There is a great scene in the novel Girl with a Pearl Earring by Tracy Chevalier, which offers a fictionalized account of how the real-life oil painting of the same name by Dutch master Johannes Vermeer came to be. In the scene, Vermeer attempts to teach the subject of the painting, a girl named Griet, to see things with the eyes of an artist.
“Come here, Griet. Look out of the window. What color are those clouds?”
“Why, white, sir.”
“Are they?”
“And grey. Perhaps it will snow.”
“Come, Griet, you can do better than that. Think of your vegetables.”
“My vegetables, sir?”
“Think of how you separated the whites. Your turnips and your onions. Are they the same white?”
“No, the turnip has green in it, the onion yellow.”
“Exactly. Now, what colors do you see in the clouds?”
“There is some blue in them, and yellow as well. And there is some green!”
“You will find there is little pure white in clouds, yet people say they are white.”
What looks on the surface to be merely white to the untrained eye is for the artist a subtle play of rich colors. In John Paul II’s Letter to Artists, he writes, “Not all are called to be artists in the specific sense of the term. Yet, as Genesis has it, all men and women are entrusted with the task of crafting their own life: in a certain sense, they are to make it a work of art, a masterpiece.” While Vermeer is speaking to Griet of nature, the point applies to our universal calling to be “moral artists” who craft lives of beauty: We must be willing to gaze long enough at reality, especially at other people, to see the myriad of texture and depth under the surface. Because by doing so, we come to see others as unique and lovable, and if more lovable, then easier to actually love. We practice this mode of seeing every time we engage in meditative prayer, where within our mind’s eye we attempt to gaze lovingly at God. We do so by taking time to really observe nature, as Griet does with the clouds. We do so by reading literature and philosophy, or gazing at a work of art or listening to music, and then taking the time to think deeply about what we just encountered. We also do so by approaching people we don’t want to approach, people who annoy or bother or bore us, and doing our best to be curious about and present to them.

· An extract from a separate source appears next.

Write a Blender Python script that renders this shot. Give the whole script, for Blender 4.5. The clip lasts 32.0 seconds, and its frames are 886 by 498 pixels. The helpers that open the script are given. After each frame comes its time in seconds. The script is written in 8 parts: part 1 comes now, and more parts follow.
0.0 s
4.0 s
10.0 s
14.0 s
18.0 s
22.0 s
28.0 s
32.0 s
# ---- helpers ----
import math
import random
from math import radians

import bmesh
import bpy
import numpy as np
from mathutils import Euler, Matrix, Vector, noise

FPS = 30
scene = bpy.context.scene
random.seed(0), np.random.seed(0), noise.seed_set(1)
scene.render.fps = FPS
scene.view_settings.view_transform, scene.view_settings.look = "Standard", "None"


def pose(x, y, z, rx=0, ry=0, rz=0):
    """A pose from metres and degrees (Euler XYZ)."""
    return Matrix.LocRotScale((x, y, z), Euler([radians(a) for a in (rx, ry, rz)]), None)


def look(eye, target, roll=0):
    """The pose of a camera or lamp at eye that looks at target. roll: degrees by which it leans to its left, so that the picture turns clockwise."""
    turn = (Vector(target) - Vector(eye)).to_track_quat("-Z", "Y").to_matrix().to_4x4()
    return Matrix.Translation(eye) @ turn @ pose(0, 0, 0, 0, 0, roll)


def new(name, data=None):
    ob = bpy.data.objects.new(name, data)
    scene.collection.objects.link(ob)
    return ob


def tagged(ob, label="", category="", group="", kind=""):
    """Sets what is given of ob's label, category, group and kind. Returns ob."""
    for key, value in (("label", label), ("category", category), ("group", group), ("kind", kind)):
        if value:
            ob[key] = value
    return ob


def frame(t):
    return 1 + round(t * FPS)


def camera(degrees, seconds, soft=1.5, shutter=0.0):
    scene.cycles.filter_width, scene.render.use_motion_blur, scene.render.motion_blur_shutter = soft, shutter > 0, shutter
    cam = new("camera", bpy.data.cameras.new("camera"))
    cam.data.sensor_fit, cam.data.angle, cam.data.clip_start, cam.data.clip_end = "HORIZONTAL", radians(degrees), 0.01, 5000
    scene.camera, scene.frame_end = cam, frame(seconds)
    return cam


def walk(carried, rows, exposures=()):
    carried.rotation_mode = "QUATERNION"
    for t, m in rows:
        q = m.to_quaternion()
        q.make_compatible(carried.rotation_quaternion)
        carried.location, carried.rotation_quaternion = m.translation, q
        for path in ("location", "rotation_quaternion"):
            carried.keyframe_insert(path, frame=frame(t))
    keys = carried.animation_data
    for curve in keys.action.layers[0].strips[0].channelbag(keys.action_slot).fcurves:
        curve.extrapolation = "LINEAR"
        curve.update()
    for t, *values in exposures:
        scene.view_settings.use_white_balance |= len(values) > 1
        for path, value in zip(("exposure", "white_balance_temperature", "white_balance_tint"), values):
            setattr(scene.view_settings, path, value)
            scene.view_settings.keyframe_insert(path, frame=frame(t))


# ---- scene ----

On the other hand, we’re certainly not doing this when we scroll through YouTube influencer videos, binge another forgettable, flat-charactered Netflix show, or ask ChatGPT to tell us what the “meaning” of a book is that we’d rather not put the effort into reading. These things have their place, I guess, and sometimes we need to just be entertained or “veg out” or whatever. But if this is all we’re doing, then we’re training ourselves to expect instant reward that requires no sustained attention, patience, or virtue. Really seeing others, be they flat or round characters in the stories of our lives, is hard: It takes time, patience, and a willingness to forgo immediate rewards. But the more we do it, the better we become at apprehending reality: the better we become at beholding others in love. And the better we get at that, the more prepared we will be for seeing and loving God for all eternity.